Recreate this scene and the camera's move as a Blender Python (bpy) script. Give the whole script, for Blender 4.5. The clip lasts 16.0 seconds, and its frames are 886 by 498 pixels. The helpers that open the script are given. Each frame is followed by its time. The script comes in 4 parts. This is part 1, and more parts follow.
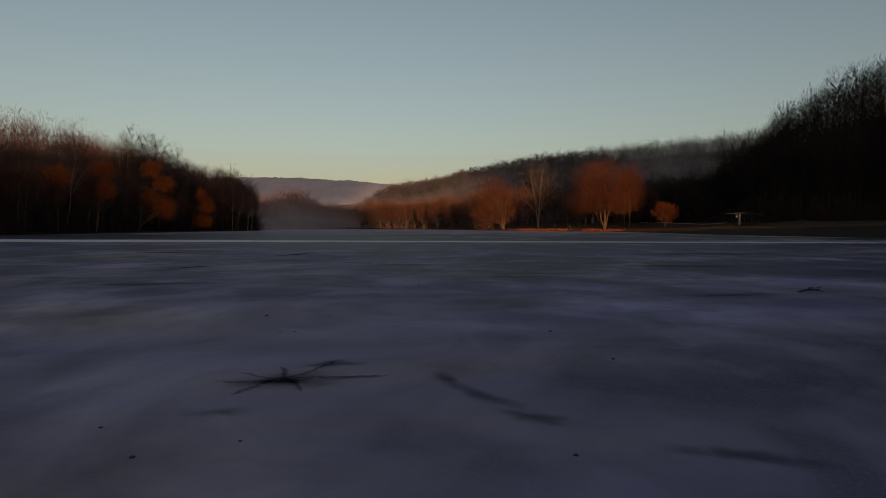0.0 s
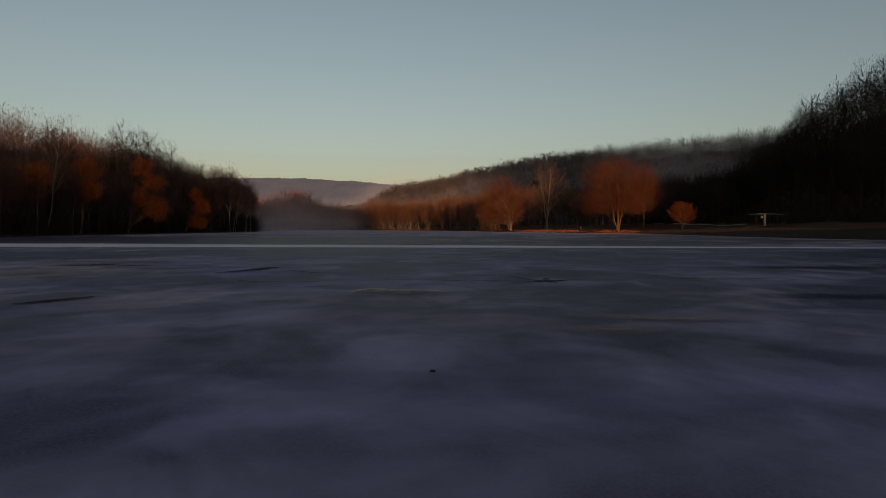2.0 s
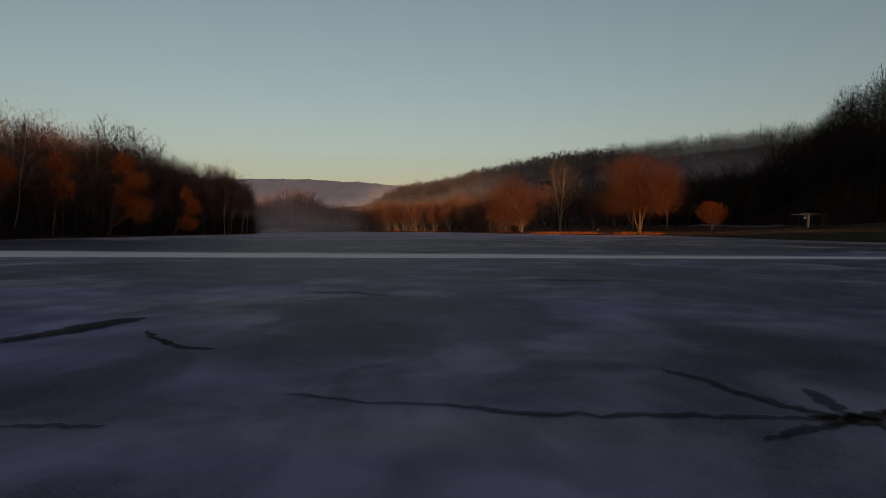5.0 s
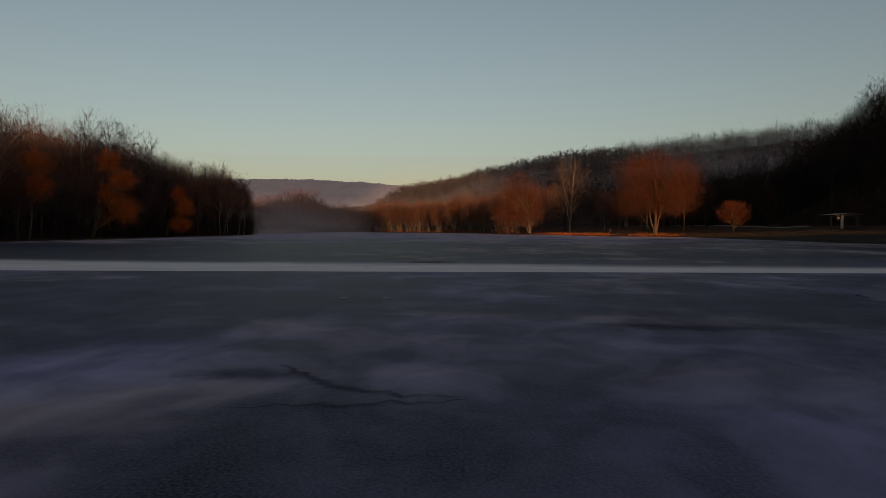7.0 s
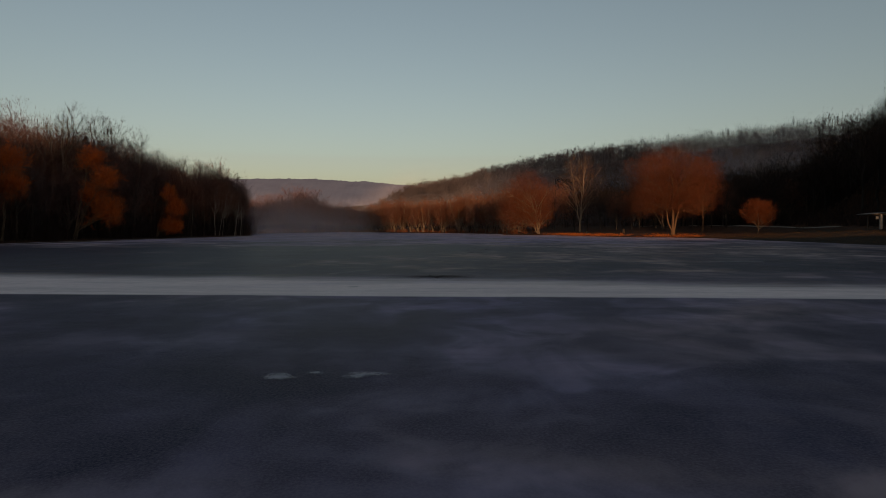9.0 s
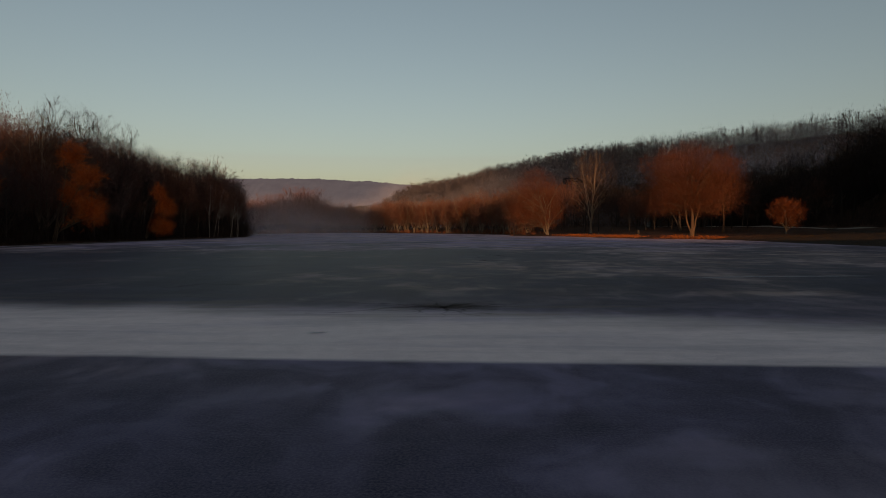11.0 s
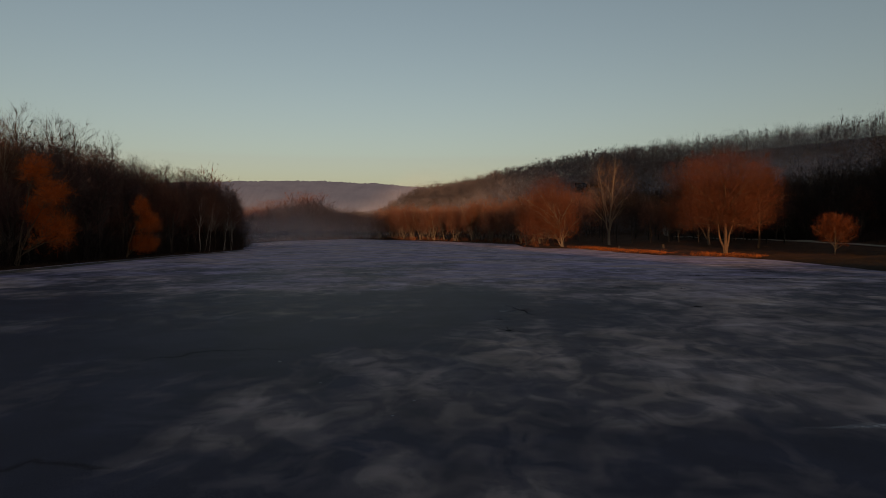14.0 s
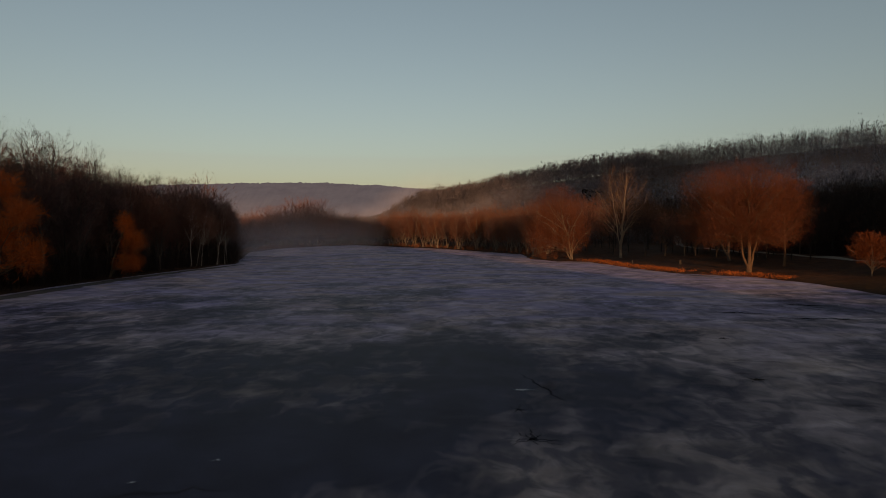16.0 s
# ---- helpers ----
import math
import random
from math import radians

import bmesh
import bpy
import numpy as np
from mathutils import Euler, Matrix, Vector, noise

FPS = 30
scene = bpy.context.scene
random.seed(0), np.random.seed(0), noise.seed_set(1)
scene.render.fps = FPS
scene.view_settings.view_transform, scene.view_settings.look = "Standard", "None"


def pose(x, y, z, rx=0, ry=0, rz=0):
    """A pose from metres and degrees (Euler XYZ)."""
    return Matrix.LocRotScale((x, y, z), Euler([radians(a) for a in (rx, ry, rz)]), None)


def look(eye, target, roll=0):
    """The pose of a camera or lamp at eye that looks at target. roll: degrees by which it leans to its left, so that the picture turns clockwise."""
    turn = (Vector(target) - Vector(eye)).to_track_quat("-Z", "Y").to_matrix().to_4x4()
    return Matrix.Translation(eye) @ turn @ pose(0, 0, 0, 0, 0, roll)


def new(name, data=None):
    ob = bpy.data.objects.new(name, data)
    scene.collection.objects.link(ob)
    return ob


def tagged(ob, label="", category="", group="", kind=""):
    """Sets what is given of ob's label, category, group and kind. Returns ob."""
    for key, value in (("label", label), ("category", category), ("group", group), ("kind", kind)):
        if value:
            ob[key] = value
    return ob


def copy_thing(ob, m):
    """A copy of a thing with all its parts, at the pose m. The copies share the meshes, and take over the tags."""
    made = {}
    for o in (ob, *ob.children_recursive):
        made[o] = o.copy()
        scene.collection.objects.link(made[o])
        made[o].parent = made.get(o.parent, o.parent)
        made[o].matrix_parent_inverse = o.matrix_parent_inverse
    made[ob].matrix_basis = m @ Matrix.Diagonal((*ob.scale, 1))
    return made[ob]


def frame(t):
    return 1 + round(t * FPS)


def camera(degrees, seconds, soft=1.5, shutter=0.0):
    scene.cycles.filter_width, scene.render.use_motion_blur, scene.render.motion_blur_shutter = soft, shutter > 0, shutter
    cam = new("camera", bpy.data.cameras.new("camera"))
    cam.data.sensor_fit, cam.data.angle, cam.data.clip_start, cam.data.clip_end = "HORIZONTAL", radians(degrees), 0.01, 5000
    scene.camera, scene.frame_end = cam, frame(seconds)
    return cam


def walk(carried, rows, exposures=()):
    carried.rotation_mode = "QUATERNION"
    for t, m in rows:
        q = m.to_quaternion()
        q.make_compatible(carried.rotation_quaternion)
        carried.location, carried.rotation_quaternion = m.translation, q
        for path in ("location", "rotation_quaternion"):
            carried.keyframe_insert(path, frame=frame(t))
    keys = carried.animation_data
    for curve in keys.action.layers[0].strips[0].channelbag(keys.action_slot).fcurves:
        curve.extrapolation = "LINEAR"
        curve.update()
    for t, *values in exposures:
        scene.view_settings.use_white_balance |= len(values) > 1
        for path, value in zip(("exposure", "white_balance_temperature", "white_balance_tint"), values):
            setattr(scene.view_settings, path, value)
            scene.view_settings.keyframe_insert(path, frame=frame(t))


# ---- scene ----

────────

◆ REQUIREMENTS ◆
Your task is to repeat the data above exactly while excluding the pictures.

◆ RESPONSE ◆
Recreate this scene and the camera's move as a Blender Python (bpy) script. Give the whole script, for Blender 4.5. The clip lasts 16.0 seconds, and its frames are 886 by 498 pixels. The helpers that open the script are given. Each frame is followed by its time. The script comes in 4 parts. This is part 1, and more parts follow.
0.0 s
2.0 s
5.0 s
7.0 s
9.0 s
11.0 s
14.0 s
16.0 s
# ---- helpers ----
import math
import random
from math import radians

import bmesh
import bpy
import numpy as np
from mathutils import Euler, Matrix, Vector, noise

FPS = 30
scene = bpy.context.scene
random.seed(0), np.random.seed(0), noise.seed_set(1)
scene.render.fps = FPS
scene.view_settings.view_transform, scene.view_settings.look = "Standard", "None"


def pose(x, y, z, rx=0, ry=0, rz=0):
    """A pose from metres and degrees (Euler XYZ)."""
    return Matrix.LocRotScale((x, y, z), Euler([radians(a) for a in (rx, ry, rz)]), None)


def look(eye, target, roll=0):
    """The pose of a camera or lamp at eye that looks at target. roll: degrees by which it leans to its left, so that the picture turns clockwise."""
    turn = (Vector(target) - Vector(eye)).to_track_quat("-Z", "Y").to_matrix().to_4x4()
    return Matrix.Translation(eye) @ turn @ pose(0, 0, 0, 0, 0, roll)


def new(name, data=None):
    ob = bpy.data.objects.new(name, data)
    scene.collection.objects.link(ob)
    return ob


def tagged(ob, label="", category="", group="", kind=""):
    """Sets what is given of ob's label, category, group and kind. Returns ob."""
    for key, value in (("label", label), ("category", category), ("group", group), ("kind", kind)):
        if value:
            ob[key] = value
    return ob


def copy_thing(ob, m):
    """A copy of a thing with all its parts, at the pose m. The copies share the meshes, and take over the tags."""
    made = {}
    for o in (ob, *ob.children_recursive):
        made[o] = o.copy()
        scene.collection.objects.link(made[o])
        made[o].parent = made.get(o.parent, o.parent)
        made[o].matrix_parent_inverse = o.matrix_parent_inverse
    made[ob].matrix_basis = m @ Matrix.Diagonal((*ob.scale, 1))
    return made[ob]


def frame(t):
    return 1 + round(t * FPS)


def camera(degrees, seconds, soft=1.5, shutter=0.0):
    scene.cycles.filter_width, scene.render.use_motion_blur, scene.render.motion_blur_shutter = soft, shutter > 0, shutter
    cam = new("camera", bpy.data.cameras.new("camera"))
    cam.data.sensor_fit, cam.data.angle, cam.data.clip_start, cam.data.clip_end = "HORIZONTAL", radians(degrees), 0.01, 5000
    scene.camera, scene.frame_end = cam, frame(seconds)
    return cam


def walk(carried, rows, exposures=()):
    carried.rotation_mode = "QUATERNION"
    for t, m in rows:
        q = m.to_quaternion()
        q.make_compatible(carried.rotation_quaternion)
        carried.location, carried.rotation_quaternion = m.translation, q
        for path in ("location", "rotation_quaternion"):
            carried.keyframe_insert(path, frame=frame(t))
    keys = carried.animation_data
    for curve in keys.action.layers[0].strips[0].channelbag(keys.action_slot).fcurves:
        curve.extrapolation = "LINEAR"
        curve.update()
    for t, *values in exposures:
        scene.view_settings.use_white_balance |= len(values) > 1
        for path, value in zip(("exposure", "white_balance_temperature", "white_balance_tint"), values):
            setattr(scene.view_settings, path, value)
            scene.view_settings.keyframe_insert(path, frame=frame(t))


# ---- scene ----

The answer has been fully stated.